Are you reframing your future or is the future reframing you?
Thanks to a subscriber for this report from Ernst and Young. Here is a section on financial statistics:
To some extent, technology can help meet these new challenges. The costs of data collection and analysis are falling rapidly thanks to Internet of Things and AI. Satellites and sensors, for example, can generate highly accurate real-time data. A broader corporate data strategy aimed at collecting social and environmental cost data, in addition to the well-being of employees and local communities, might help fill significant gaps in measurement. Useful new corporate reporting that details progress toward a broader business purpose means building the prerequisite data capabilities first.

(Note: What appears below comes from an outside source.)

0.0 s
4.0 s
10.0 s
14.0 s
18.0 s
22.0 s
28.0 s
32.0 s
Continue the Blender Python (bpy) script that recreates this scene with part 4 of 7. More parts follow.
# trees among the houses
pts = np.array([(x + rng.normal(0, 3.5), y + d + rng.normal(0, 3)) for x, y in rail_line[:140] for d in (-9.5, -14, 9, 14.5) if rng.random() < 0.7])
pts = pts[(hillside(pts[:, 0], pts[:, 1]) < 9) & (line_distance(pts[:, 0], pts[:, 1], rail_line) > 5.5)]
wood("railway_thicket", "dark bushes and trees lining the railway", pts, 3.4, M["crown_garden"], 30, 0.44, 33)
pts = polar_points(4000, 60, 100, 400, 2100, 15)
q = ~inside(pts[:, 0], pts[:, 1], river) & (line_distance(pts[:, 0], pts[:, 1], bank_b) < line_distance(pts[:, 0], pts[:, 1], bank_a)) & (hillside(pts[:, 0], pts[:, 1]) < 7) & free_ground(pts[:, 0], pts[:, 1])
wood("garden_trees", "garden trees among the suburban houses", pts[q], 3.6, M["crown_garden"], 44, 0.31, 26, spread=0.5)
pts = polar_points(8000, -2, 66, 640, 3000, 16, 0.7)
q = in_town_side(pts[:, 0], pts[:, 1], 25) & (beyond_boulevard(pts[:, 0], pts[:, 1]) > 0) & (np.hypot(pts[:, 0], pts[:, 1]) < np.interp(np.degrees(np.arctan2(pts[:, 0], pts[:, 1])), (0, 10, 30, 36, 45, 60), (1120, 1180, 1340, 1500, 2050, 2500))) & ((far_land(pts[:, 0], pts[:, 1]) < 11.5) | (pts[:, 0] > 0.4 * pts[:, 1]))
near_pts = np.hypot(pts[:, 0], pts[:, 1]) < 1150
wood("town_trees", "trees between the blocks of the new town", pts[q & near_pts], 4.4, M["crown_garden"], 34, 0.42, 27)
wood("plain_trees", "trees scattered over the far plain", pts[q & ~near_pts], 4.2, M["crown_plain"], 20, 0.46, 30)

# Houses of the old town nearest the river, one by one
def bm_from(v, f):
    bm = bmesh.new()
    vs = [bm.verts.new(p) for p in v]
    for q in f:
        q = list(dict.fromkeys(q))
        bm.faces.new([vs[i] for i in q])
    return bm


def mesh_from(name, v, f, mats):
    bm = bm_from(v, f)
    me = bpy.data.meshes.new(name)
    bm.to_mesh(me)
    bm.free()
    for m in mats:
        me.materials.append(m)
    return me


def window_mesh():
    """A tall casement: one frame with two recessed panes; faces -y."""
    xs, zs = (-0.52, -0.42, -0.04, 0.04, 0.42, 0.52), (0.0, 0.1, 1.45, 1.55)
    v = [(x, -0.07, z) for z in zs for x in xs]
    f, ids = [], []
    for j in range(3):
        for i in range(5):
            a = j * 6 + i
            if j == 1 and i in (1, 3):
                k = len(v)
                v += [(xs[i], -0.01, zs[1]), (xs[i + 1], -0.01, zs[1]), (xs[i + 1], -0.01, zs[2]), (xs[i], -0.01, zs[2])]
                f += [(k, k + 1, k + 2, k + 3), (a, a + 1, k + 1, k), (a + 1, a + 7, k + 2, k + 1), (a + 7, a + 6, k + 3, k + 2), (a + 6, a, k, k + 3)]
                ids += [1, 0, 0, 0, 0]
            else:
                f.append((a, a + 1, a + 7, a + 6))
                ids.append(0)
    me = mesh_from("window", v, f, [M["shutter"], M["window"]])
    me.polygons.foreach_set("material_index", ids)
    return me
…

Governments also have an opportunity to leverage data generating technologies to enhance feedback. More than 20 countries from Singapore to Sweden have “smart city” initiatives, demonstrating how better measurement through data can improve public safety and citizen services, albeit not without risks. The UK’s National Health Service has dozens of partnerships with leading technology companies analyzing the vast troves of patient data to support the provision of its services.109 And big data techniques have also proved a significant part of the policymaking process when fighting the COVID-19 pandemic. Countries that successfully implemented track and-trace techniques using smartphones fared better in managing the deadly outbreak.
An inflection point is approaching, driven by necessity. Our industrial-era metrics are misaligned with the needs of a knowledge-based economy characterized by widespread technological disruption. We are on the cusp of a significant change in the way societies make policy and conduct business. Companies will either evolve to realign with new values, or risk dissolving as their social contract is withdrawn. There is no looking back.

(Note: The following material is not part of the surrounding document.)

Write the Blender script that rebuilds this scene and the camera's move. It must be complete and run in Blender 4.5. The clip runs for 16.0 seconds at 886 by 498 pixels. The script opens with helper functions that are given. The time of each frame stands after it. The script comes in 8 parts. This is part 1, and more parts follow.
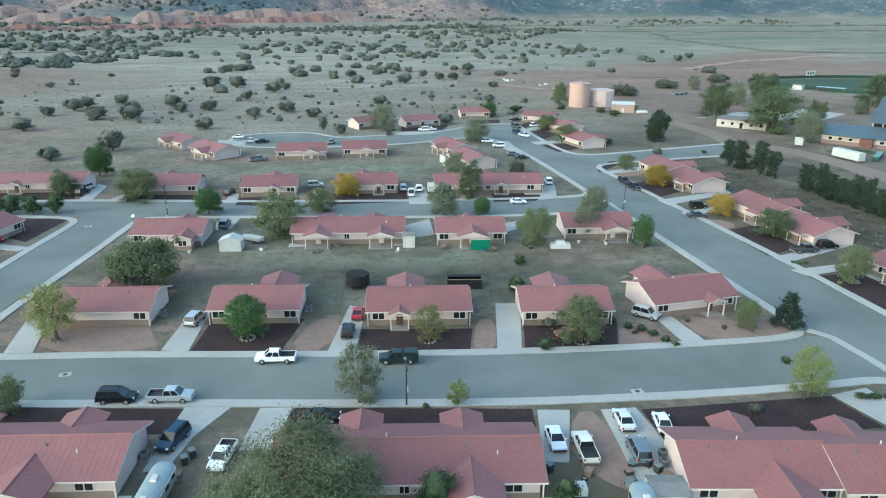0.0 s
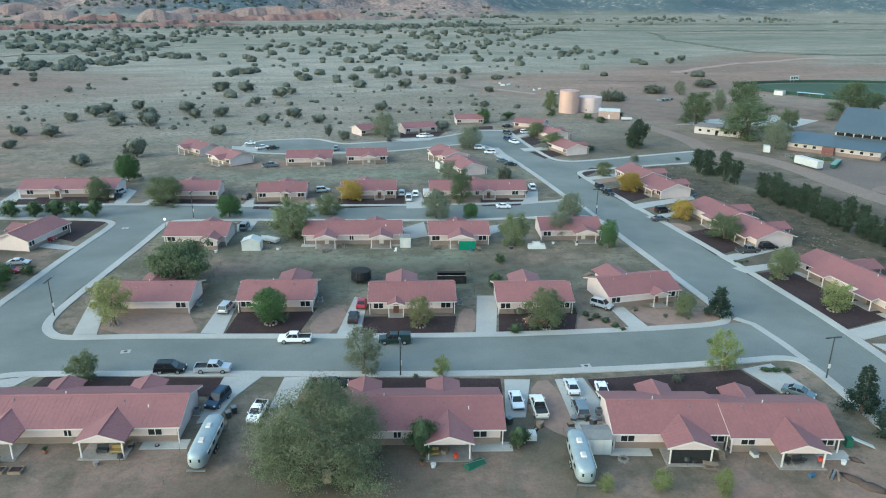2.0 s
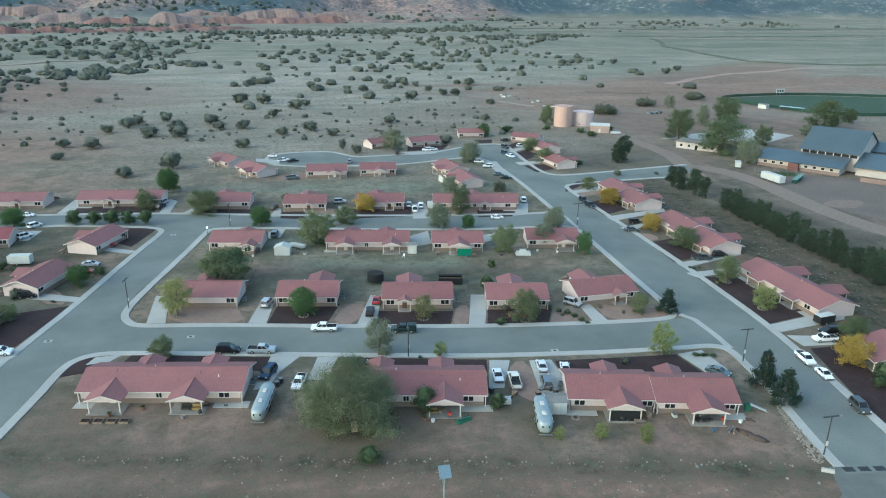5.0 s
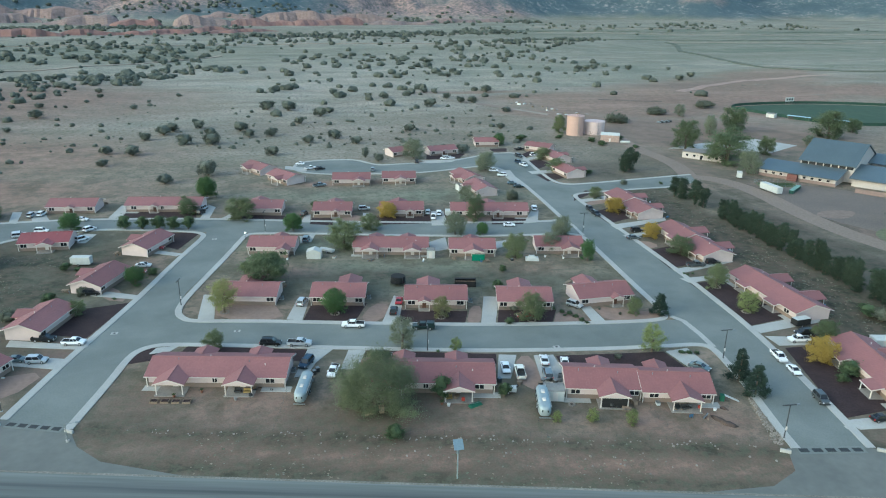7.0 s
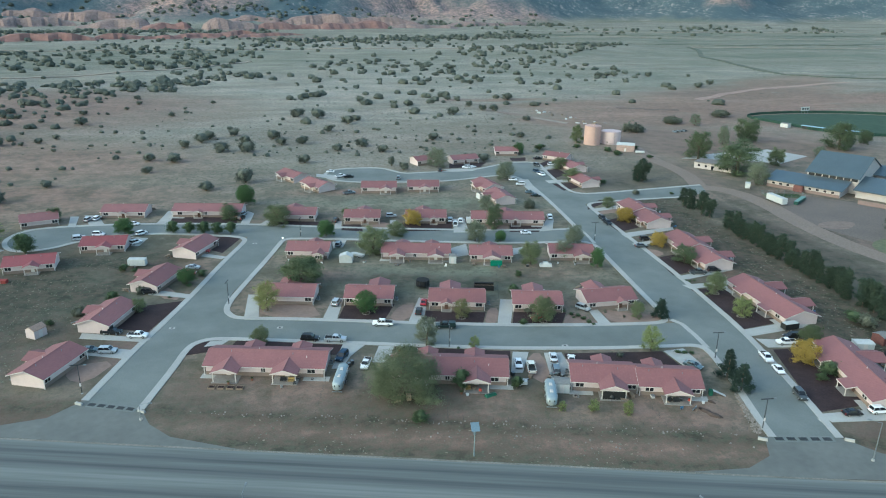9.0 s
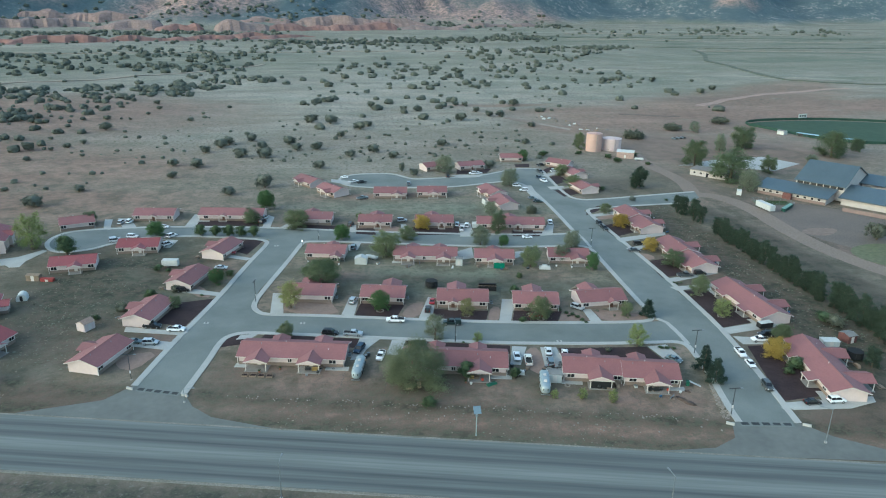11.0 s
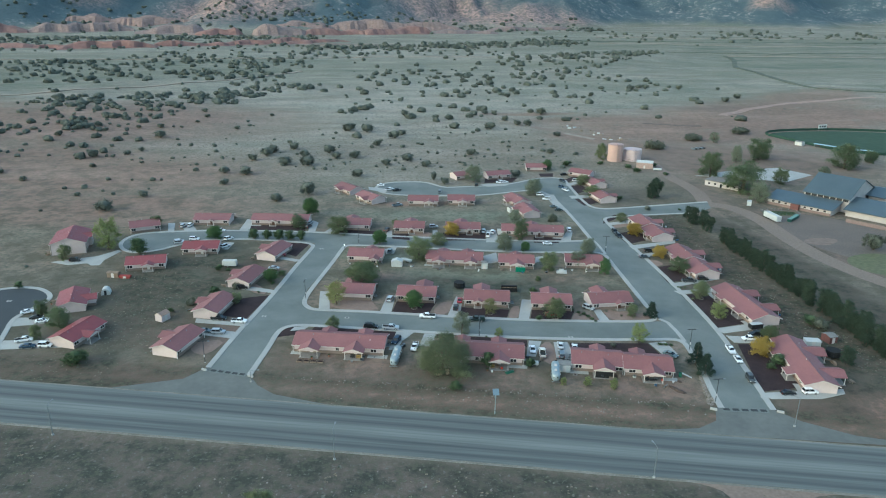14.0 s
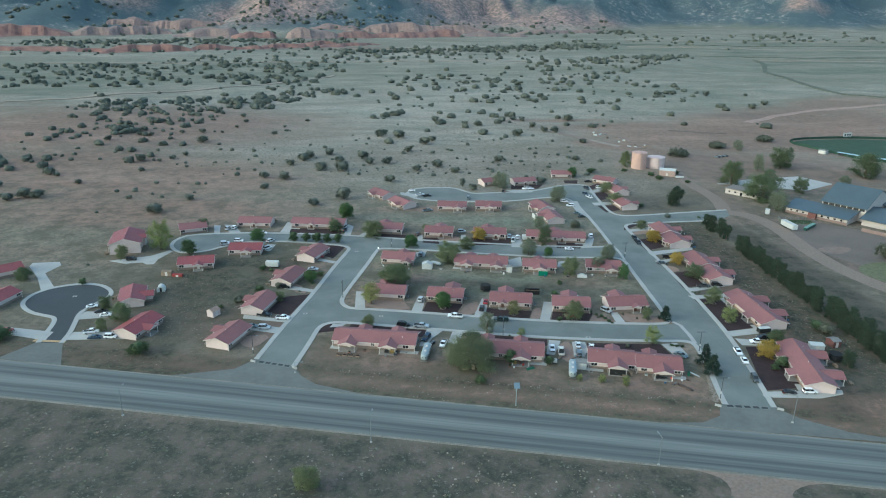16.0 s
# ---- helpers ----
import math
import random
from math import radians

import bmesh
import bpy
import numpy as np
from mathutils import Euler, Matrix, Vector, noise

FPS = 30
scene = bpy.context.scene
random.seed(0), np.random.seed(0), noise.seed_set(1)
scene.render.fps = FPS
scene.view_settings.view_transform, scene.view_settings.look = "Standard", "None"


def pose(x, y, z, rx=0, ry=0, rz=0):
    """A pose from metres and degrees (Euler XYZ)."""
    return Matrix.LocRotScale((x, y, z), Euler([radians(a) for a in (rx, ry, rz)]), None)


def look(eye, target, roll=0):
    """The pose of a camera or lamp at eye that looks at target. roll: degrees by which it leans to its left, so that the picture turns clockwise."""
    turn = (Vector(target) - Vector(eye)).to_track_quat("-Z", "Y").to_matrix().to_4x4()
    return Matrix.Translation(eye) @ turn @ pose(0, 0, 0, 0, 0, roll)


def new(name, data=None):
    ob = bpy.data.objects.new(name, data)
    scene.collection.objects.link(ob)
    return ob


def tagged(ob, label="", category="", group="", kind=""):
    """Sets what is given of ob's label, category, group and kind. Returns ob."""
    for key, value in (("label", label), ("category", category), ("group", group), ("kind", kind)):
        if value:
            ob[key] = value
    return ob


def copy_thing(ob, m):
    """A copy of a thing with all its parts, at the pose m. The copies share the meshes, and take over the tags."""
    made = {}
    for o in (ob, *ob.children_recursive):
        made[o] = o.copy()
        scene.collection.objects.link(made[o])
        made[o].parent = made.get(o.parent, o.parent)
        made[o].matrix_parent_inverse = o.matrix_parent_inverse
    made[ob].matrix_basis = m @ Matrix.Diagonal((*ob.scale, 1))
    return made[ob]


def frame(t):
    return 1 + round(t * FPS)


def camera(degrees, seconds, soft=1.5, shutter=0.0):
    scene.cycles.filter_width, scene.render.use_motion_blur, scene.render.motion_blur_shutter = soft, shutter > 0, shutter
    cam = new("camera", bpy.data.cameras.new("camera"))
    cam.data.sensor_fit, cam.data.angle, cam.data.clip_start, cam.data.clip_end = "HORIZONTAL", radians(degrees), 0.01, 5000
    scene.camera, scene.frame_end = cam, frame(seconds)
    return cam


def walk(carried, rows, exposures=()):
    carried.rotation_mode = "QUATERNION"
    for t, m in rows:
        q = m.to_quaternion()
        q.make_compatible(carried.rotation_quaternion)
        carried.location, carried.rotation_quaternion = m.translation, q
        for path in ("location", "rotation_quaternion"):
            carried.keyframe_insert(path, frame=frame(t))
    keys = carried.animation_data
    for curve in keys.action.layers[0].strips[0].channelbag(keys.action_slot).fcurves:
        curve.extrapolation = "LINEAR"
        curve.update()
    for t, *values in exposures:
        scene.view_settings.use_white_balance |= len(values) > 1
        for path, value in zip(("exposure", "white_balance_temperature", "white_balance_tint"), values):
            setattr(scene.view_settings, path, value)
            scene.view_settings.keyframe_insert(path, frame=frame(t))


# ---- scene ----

Here is a link to the full report.
The way in which we collect data about the economy is deeply flawed. That’s a well understood fact but we have not yet come up with a more effective way of measuring economic activity and potential. The problem with changing the status quo is it would completely upend the way in which economies are managed. That might well be inevitable because the populist uprising that continue to spread are challenging the establishment already.
Modern Monetary which is only the latest iteration of debt monetisation, is the rallying call of populists right now. Over the coming years there is a clear rationale for thinking about personal productivity in a completely new way. That will be particularly relevant if geopolitical tensions continue to pressure on globalisation.